The old “Lou Grant” TV show filmed some of its episodes at the Daily News in the late ’70s and early ’80s when our offices were in Van Nuys.

Bruce Winters, the editor back then, would clear out of his cluttered office at 5 p.m. and actor Ed Asner would move in for the night.

The rest of the show’s cast and crew commandeered the city room so we’d file our stories early and head over to the American Legion Hall down the block where you could get a bottle of Bud for half a buck and a game of 8-ball for a quarter.

The price was right, the company priceless. We’d hang out with the old vets for a couple of hours, shooting pool and getting an education into what made these men the backbone of what would be called the Greatest Generation.

When you put your life on the line for something, you tend to take it seriously.

Life for a newspaper reporter was good back then. None of us were making much money, but you didn’t get into the newspaper business to get rich. You got in it for the high.

For a shot at being the next Woodward and Bernstein breaking a big story, and for the look of envy and interest you’d see cross people’s faces when you answered their question, “so, what do you do for a living?”

You got in because you were nosey, and when things didn’t smell right, you wanted to know why. You got in because somebody had to guard the henhouse.

A buddy of mine who went from reporter to private investigator used to tape a dime to the back of his business card, and hand them out to cops, bartenders, cabbies, courtroom bailiff’s, and anyone with jobs where shady characters and interesting people hung out.

“Here’s the dime, give me the call,” he’d say, trolling for stories. And they called because they trusted us. We were the public’s watchdogs, real-life Lou Grants trying to bring people the news like Joe Friday was trying to catch the crooks on “Dragnet” – “Just the facts, ma’am.”

“Lou Grant” won 13 Emmy Awards in its six-year run, and was in the top 10 TV shows when it went off the air in 1982. People still loved watching the presses roll.

Reporters might not have been up there with doctors and firefighters as the most respected professions, but we weren’t down at the bottom with ambulance chasers and used car salesmen, either.

Why that’s changed so dramatically is going to require a national brain scan someday, but I can tell you down here at street level 35 years after “Lou Grant” went off the air, nothing much has changed, except the means of delivery.

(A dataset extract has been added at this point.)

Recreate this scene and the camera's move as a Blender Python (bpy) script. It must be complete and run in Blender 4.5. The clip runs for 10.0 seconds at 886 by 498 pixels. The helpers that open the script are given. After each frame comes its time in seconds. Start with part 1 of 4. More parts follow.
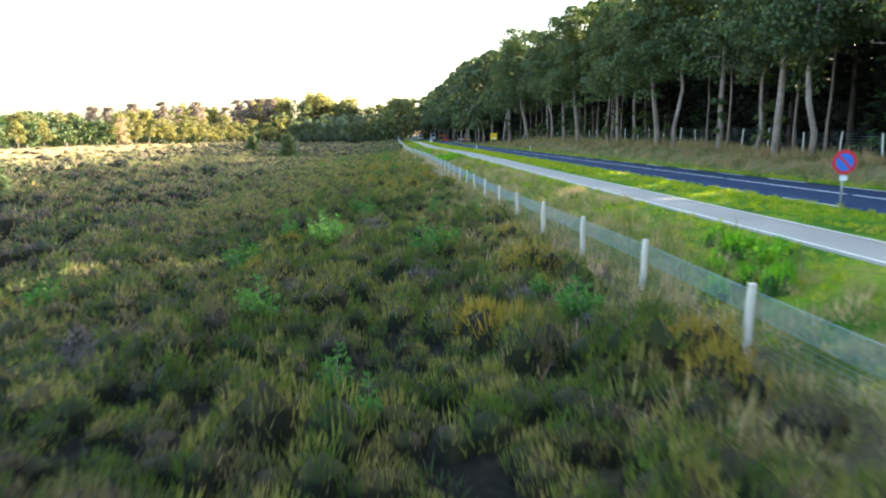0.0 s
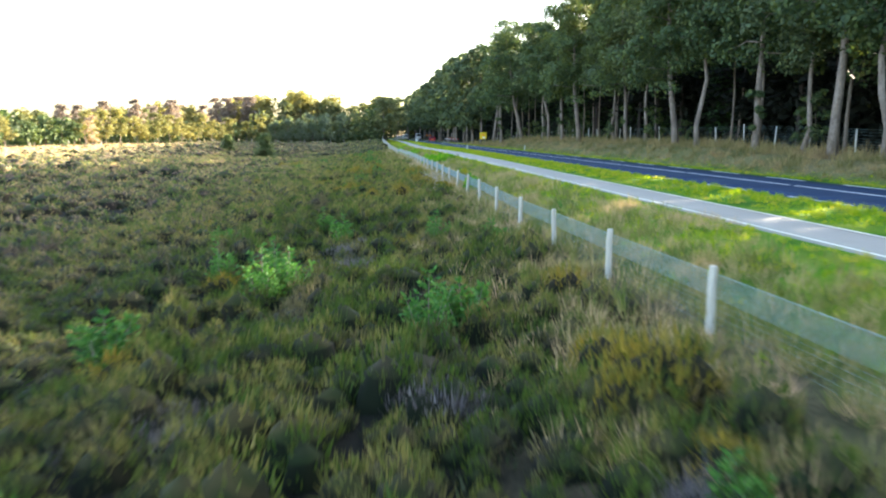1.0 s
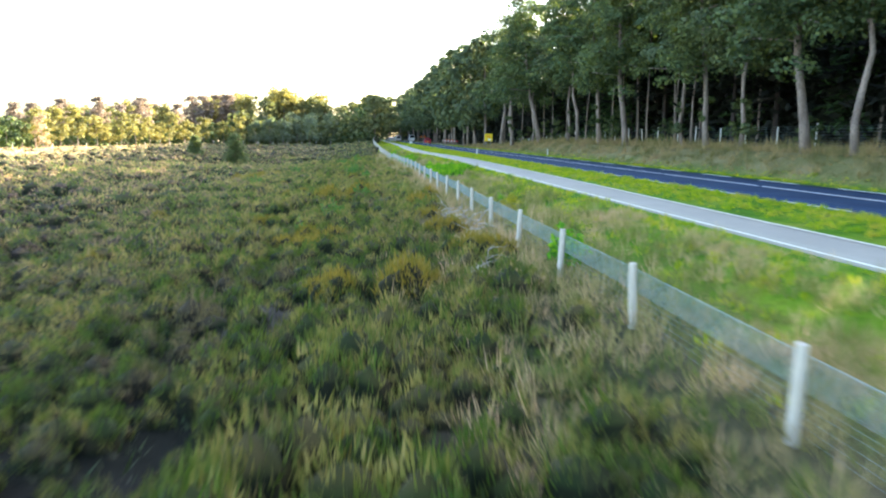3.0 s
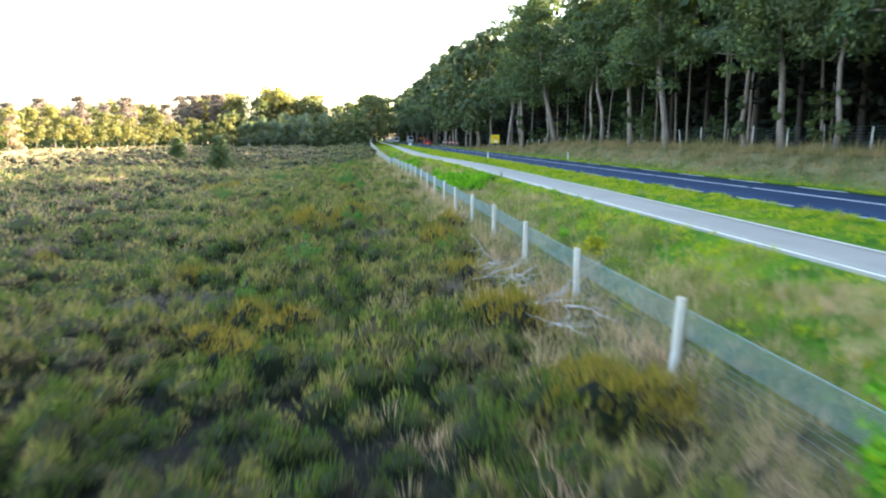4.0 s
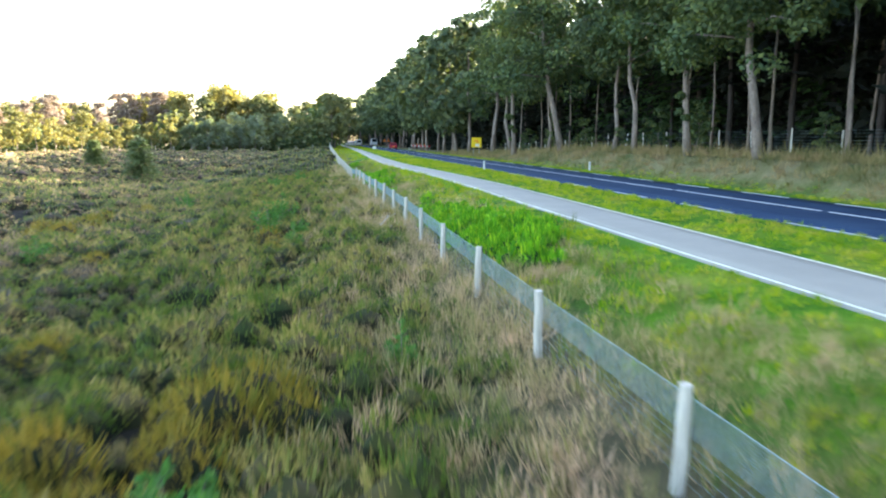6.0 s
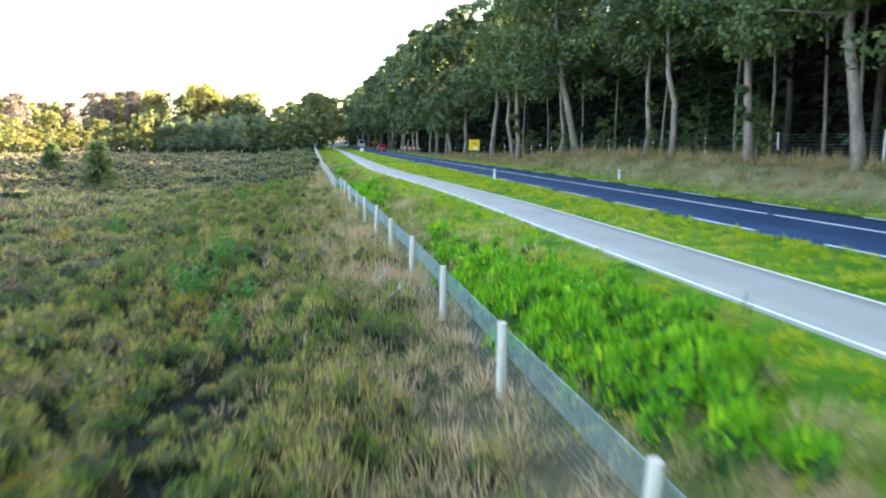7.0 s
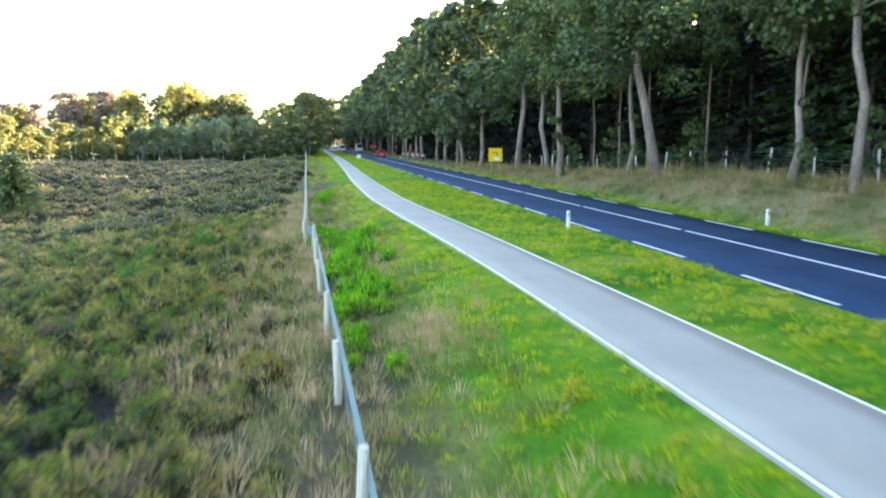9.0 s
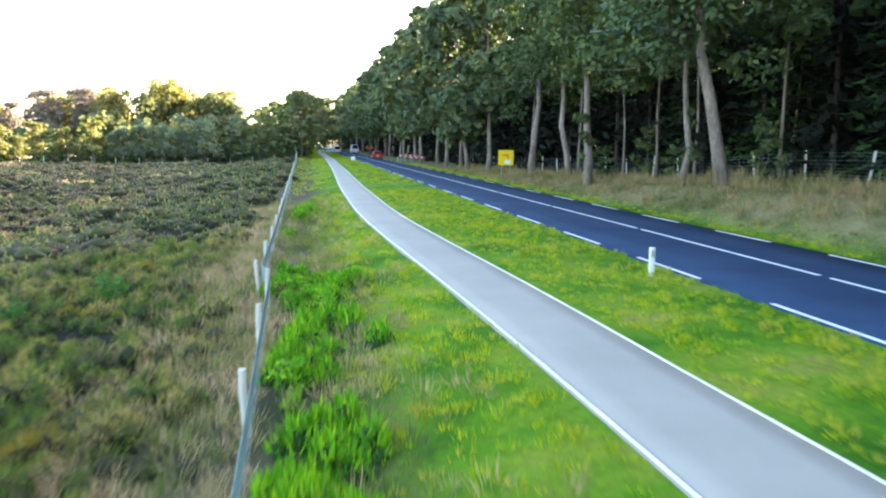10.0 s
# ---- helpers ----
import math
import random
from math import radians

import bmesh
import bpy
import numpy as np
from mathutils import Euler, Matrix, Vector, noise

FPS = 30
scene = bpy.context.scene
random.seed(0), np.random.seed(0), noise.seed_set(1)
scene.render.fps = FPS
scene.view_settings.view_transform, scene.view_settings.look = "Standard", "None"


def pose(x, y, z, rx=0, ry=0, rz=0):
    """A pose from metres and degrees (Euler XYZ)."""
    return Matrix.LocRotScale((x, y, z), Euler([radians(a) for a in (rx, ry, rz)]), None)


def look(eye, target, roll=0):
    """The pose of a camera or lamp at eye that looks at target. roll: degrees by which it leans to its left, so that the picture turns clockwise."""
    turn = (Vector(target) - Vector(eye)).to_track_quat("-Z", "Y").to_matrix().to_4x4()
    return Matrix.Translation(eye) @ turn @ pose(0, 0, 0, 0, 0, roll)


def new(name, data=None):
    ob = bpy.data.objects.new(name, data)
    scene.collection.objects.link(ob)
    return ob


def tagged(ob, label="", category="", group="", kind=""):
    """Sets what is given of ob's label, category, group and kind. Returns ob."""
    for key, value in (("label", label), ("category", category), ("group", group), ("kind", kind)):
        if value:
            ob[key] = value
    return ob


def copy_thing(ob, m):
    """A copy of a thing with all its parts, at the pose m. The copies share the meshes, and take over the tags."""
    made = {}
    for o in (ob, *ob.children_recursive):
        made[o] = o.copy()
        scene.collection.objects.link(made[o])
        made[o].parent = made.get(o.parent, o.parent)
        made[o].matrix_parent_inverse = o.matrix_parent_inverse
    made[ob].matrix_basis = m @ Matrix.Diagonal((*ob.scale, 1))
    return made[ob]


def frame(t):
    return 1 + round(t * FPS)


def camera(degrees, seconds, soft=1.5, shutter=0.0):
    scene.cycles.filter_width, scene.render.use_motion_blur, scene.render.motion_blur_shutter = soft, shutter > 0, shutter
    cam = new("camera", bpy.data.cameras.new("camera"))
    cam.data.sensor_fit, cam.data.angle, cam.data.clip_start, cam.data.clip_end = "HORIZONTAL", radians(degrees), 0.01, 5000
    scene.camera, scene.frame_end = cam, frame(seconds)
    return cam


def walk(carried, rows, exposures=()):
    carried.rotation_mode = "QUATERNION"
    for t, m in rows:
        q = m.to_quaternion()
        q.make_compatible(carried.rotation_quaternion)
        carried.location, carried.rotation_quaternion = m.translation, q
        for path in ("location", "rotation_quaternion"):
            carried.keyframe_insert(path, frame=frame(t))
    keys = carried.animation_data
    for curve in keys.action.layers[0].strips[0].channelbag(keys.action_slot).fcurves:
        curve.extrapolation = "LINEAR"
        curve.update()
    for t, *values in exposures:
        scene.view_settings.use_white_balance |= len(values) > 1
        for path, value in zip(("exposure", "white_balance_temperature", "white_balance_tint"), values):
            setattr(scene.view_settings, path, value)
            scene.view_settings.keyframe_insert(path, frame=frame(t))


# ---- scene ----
cam = camera(62.0, 10.0, soft=2.05, shutter=0.42)
METRES, EYE, TILT, LEAN, TURN = 84.26, 1.886, -1.475, -3.858, -3.605
ROWS = [
    (0.0, 0.0, 0.0, 0.0, -0.44, -7.31, 3.46),
    (0.5, -0.0024, 0.0398, 0.0002, -0.44, -7.32, 3.45),
    (1.0, -0.0047, 0.0844, 0.0005, -1.64, -7.37, 3.41),
    (1.5, -0.0072, 0.1332, 0.001, -2.16, -7.39, 3.4),
    (2.0, -0.0091, 0.1861, 0.0025, -2.14, -7.38, 3.41),
    (2.5, -0.011, 0.241, 0.0048, -2.15, -7.33, 3.41),
    (3.0, -0.0131, 0.2958, 0.0069, -2.29, -7.3, 3.41),
    (4.5, -0.0201, 0.4567, 0.0125, -2.52, -7.18, 3.5),
    (5.0, -0.0213, 0.5082, 0.0145, -2.77, -7.16, 3.51),
    (5.5, -0.0222, 0.5583, 0.0162, -4.16, -7.2, 3.52),
    (7.0, -0.0229, 0.7056, 0.0223, -6.36, -7.23, 3.52),
    (7.5, -0.0215, 0.7548, 0.0266, -6.37, -7.21, 3.56),
    (8.0, -0.02, 0.8036, 0.0304, -6.38, -7.16, 3.57),
    (8.5, -0.0182, 0.8516, 0.0334, -6.38, -7.14, 3.63),
    (9.0, -0.0163, 0.8998, 0.0355, -6.41, -7.15, 3.67),
    (9.5, -0.0139, 0.9488, 0.0369, -6.44, -7.14, 3.67),
    (10.0, -0.011, 0.9983, 0.038, -6.63, -7.1, 3.64),
]
walk(cam, [(t, pose(0, 0, EYE, TILT, LEAN, TURN) @ pose(METRES * x, METRES * y, METRES * z, 90 + pitch, roll, yaw)) for t, x, y, z, yaw, pitch, roll in ROWS],
     exposures=[(0.0, 3.36), (1.0, 3.47), (2.5, 3.67), (4.5, 3.65), (7.0, 3.8), (10.0, 3.9)])

# ---- light ----
SUN_AZ, SUN_EL = 60.0, 17.0          # degrees clockwise from the road's direction, and above the horizon
world = bpy.data.worlds.new("world")
scene.world = world
world.use_nodes = True
wn, wl = world.node_tree.nodes, world.node_tree.links
sky = wn.new("ShaderNodeTexSky")
sky.sky_type = "NISHITA"
sky.sun_disc = False
sky.sun_elevation = radians(SUN_EL)
sky.sun_rotation = radians(SUN_AZ)
sky.air_density, sky.dust_density, sky.ozone_density = 1.0, 2.5, 1.0
wl.new(sky.outputs[0], wn["Background"].inputs[0])
wn["Background"].inputs[1].default_value = 0.1
sun_data = bpy.data.lights.new("sun", "SUN")
sun_data.energy, sun_data.angle, sun_data.color = 5.0, radians(0.6), (1.0, 0.87, 0.68)
sun = new("sun", sun_data)
az, el = radians(SUN_AZ), radians(SUN_EL)
sun.matrix_world = look((60, 80, 60), (60 - math.sin(az) * 50, 80 - math.cos(az) * 50, 60 - math.tan(el) * 50))
tagged(sun, kind="structure")


# ---- materials ----
def shader(name, rough=0.8, spec=0.3):
    m = bpy.data.materials.new(name)
    m.use_nodes = True
    b = m.node_tree.nodes["Principled BSDF"]
    b.inputs["Roughness"].default_value = rough
    b.inputs["Specular IOR Level"].default_value = spec
    return m, m.node_tree.nodes, m.node_tree.links, b


def ramp(n, stops):
    r = n.new("ShaderNodeValToRGB")
    while len(r.color_ramp.elements) < len(stops):
        r.color_ramp.elements.new(0.5)
    for e, (p, c) in zip(r.color_ramp.elements, stops):
        e.position, e.color = p, (*c, 1)
    return r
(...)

It’s still who, what, when, where, why and how. Still a lot of shoe leather, phone calls and knocking on doors looking for answers. Still dedicated reporters and editors making sure the facts are buttoned up tight before the paper goes to press and online.

No bloggers with an agenda, TV pundits, or rookie presidents accusing the media of lying and being dishonest is going to change that. Those alternative facts they’re throwing around are $3 bills.

We’re like the old guy I wrote about arguing with his daughter about free cheese when the government was offering it to low-income seniors and families under the Temporary Emergency Food Assistance Program in the ’80s. It came in big blocks. All you had to do was go pick it up.

The old man saw it as welfare, and, damn if he was going to accept welfare at this stage of his life. Take it, Dad, his daughter begged. It’s free. No, he said, stubbornly. That just wouldn’t be me.

Well, that just wouldn’t be us, either. We’re the old man — too damn stubborn and set in our ways to allow lies and dishonesty kick the First Amendment in the teeth.

We’re still the same old “Lou Grant” you watched on Tuesday nights at 10 p.m. 35 years ago on CBS.

Still guarding the henhouse for you. Don’t buy any of those $3 bills.